Bank earnings soar 53pc in Jan-June

Published November 12, 2020
Despite some increase in credit risk, banking sector demonstrated improved profitability — showing a jump of 52 per cent in the first half of the current calendar year, the State Bank said. — Dawn archives
Despite some increase in credit risk, banking sector demonstrated improved profitability — showing a jump of 52 per cent in the first half of the current calendar year, the State Bank said. — Dawn archives

KARACHI: Despite some increase in credit risk, banking sector demonstrated improved profitability — showing a jump of 52 per cent in the first half of the current calendar year, the State Bank said on Wednesday.

In its Mid-Year Performance Review of the banking sector — which comprehensively covers the performance and soundness of the banking sector for the period January to June 2020 (H1CY20) — SBP noted that despite elevated economic stress driven by the Covid-19 pandemic, assets of the banking sector witnessed a decent expansion of 7.8pc during H1CY20.

Robust increase in investments, funded by surge in deposits explains this growth, said the report.

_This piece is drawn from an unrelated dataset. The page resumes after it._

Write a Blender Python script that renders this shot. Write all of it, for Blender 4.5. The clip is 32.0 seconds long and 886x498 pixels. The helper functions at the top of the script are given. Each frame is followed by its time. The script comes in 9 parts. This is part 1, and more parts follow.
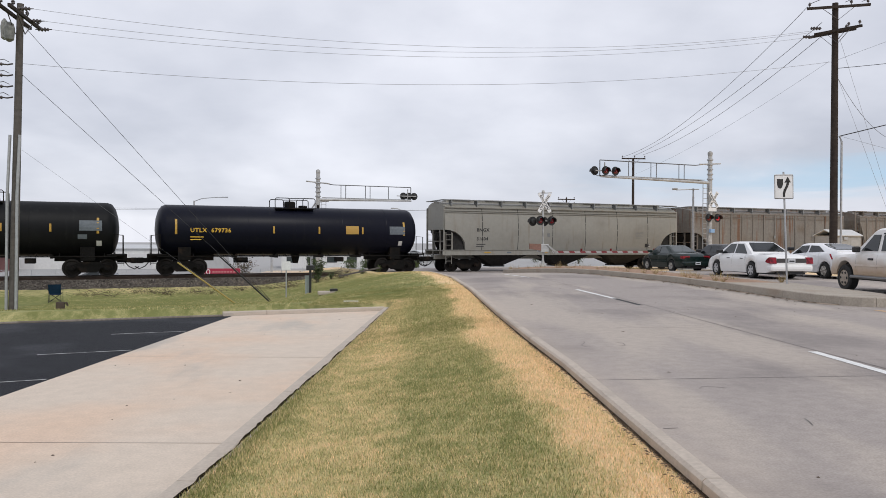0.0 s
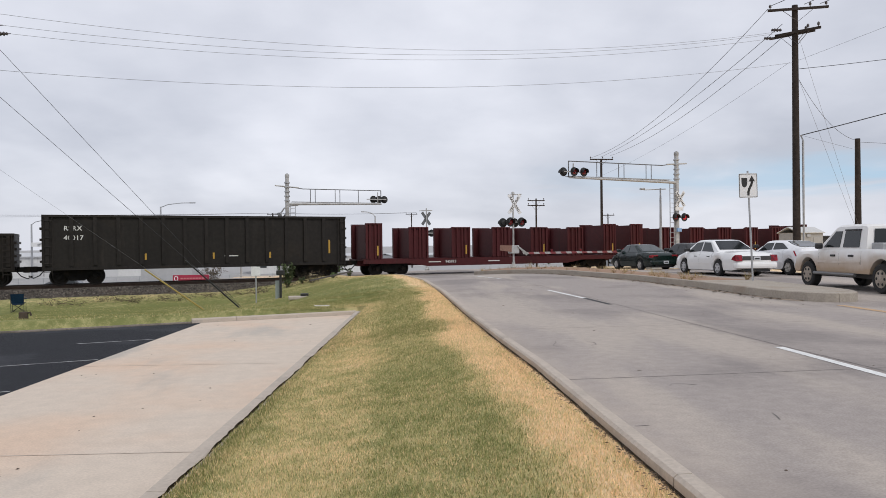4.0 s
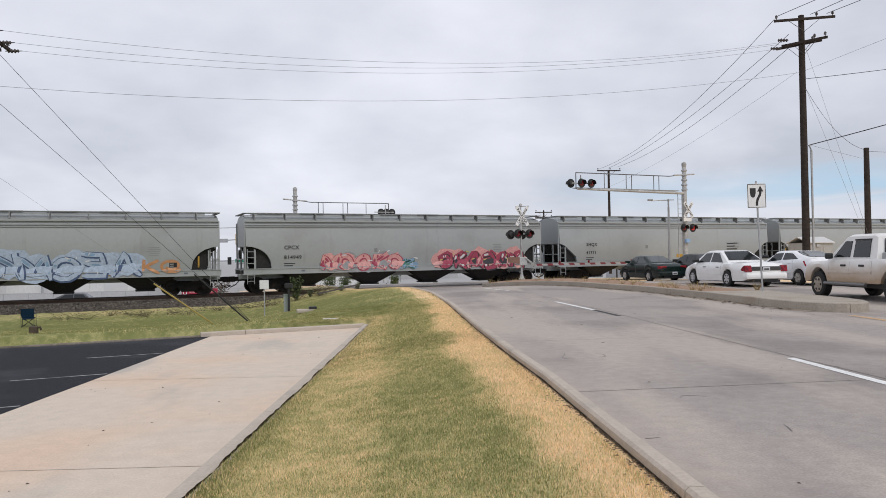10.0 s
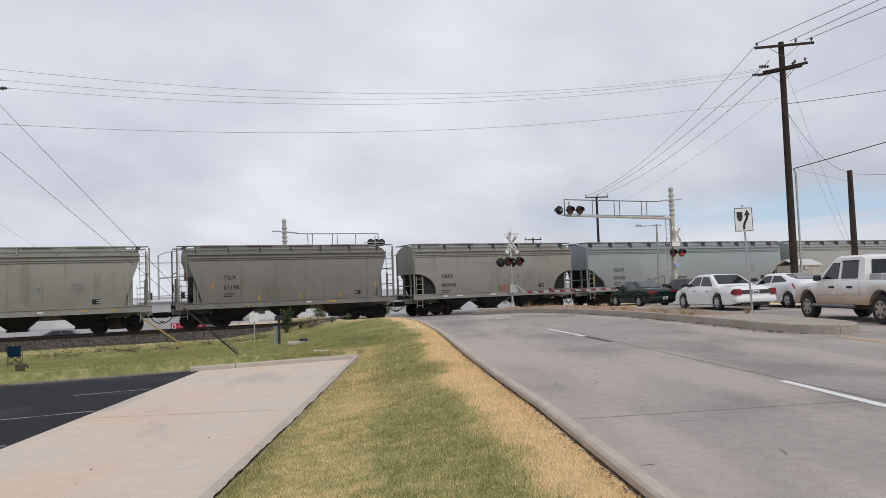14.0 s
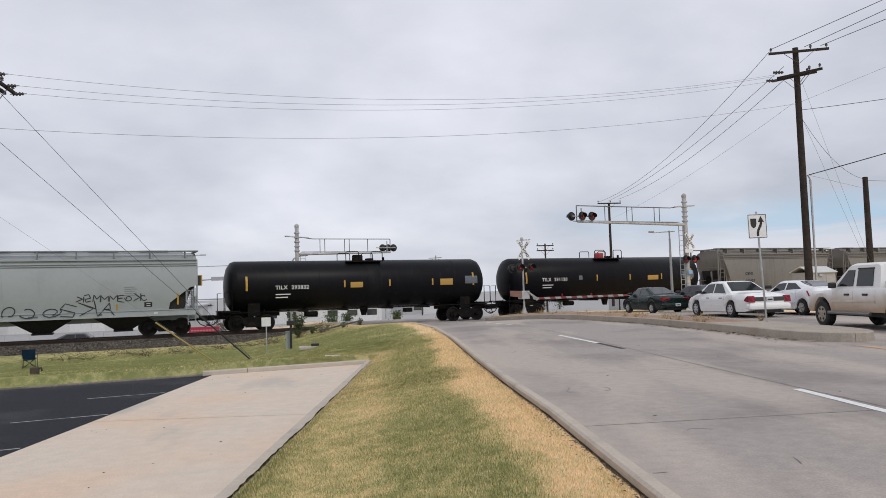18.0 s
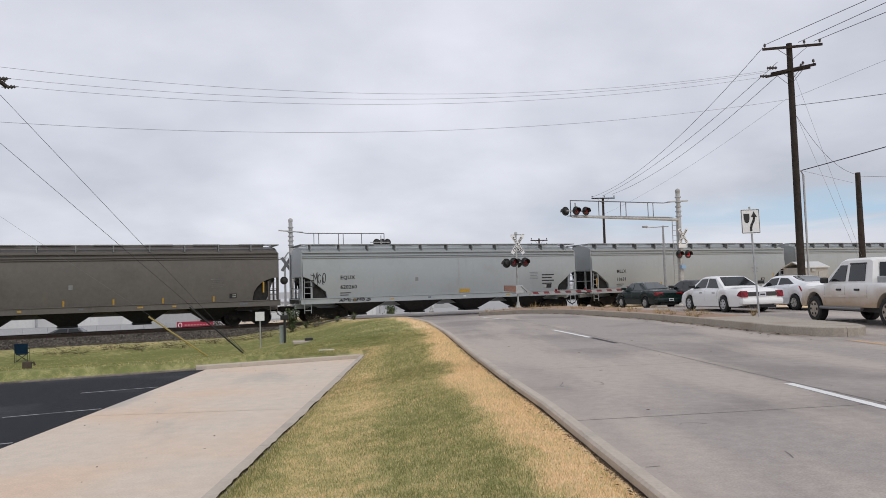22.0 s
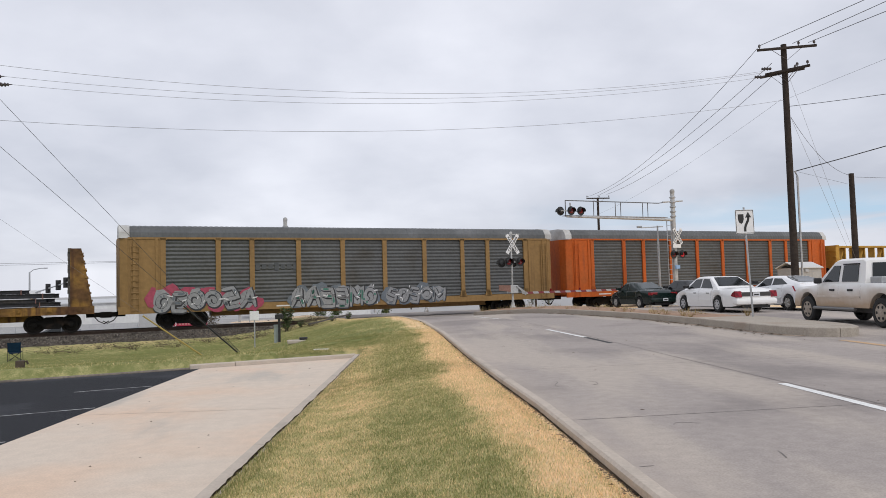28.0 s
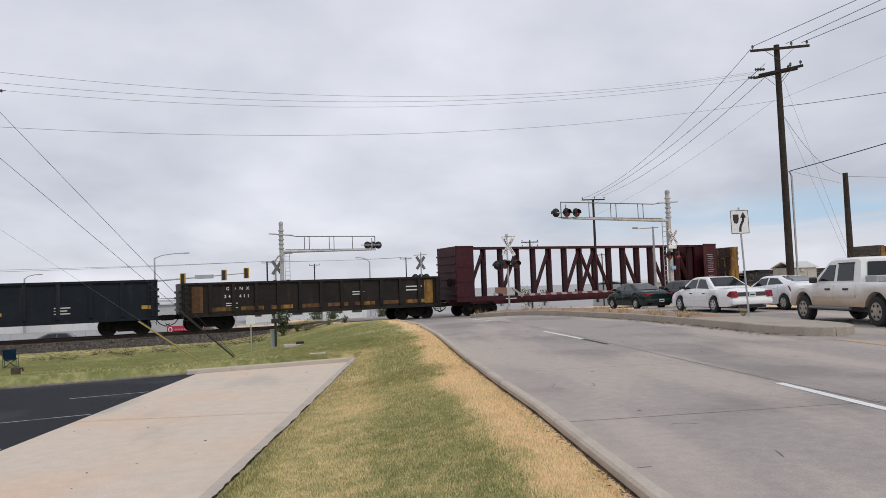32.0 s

However, the advances, on the contrary, observed mild downtick owing to the economic slackness caused by the disruption in the business activities after the outbreak.

The Non-Performing Loans (NPLs) ratio increased from 8.6pc as of end December 2019 to 9.7pc as of end June 2020. However, net NPLs to loans ratio, which is a better measure of credit risk, increased only marginally from 1.7pc to 1.9pc.

The reports said the earnings marked visible improvement as profitability jumped by 52pc on year-on year basis. “This improvement resulted from higher interest income, deceleration in interest expenses and rise in non-interest income,” the review said.

With better profitability, the soundness of the banking sector further strengthened as Capital Adequacy Ratio (CAR) increased to 18.7pc in June 2020 from 17pc in December 2019, said the report.

The contraction in advances during H1CY19 was a manifestation of economic stress prevailing due to Covid-19, said the report.

In case of Private Sector Advances (PSA), the contraction amounted to Rs150.1 billion (or 2.4pc). However, considering that SBP had taken timely policy measures to contain the risks associated with Covid-19, this contraction could have been much deeper otherwise, said the report.

The report said deterioration in macroeconomic environment was visible in both falling LSM activity and investors’ confidence.

Consumer financing observed contraction of Rs16.8bn during the first half of CY20. All three categories of consumer financing i.e. auto loans, credit cards and mortgages observed retirements, said the report.

In terms of sectors, though there was contraction in demand, yet flow of advances to textile, cement, and sugar sectors increased. Textile sector retired loans during Q2CY20, which translated into a marginal increase of 1.3pc over the H1CY20, said the report.

Energy sector’s cash flows improved during the first half of CY20 owing to the issuance of energy Sukuk-II worth Rs200bn, which reduced the receivable of energy firms (related to circular debt).

Investments of the banking sector — amid weaker demand for advances and abundant liquidity — surged by Rs2 trillion during the first half of CY20. Investments in government securities explain more than 90pc (Rs1.9tr) rise in investment flows during the reviewed period.

Deposits surged by 9.1pc during H1CY20 (6.8pc in H1CY19). It was the highest acceleration since H1CY0715, said the report.

The compositional analysis indicates that Savings and Current Account (Non-Remunerative) deposits together explain 90pc rise in total deposits during H1CY20.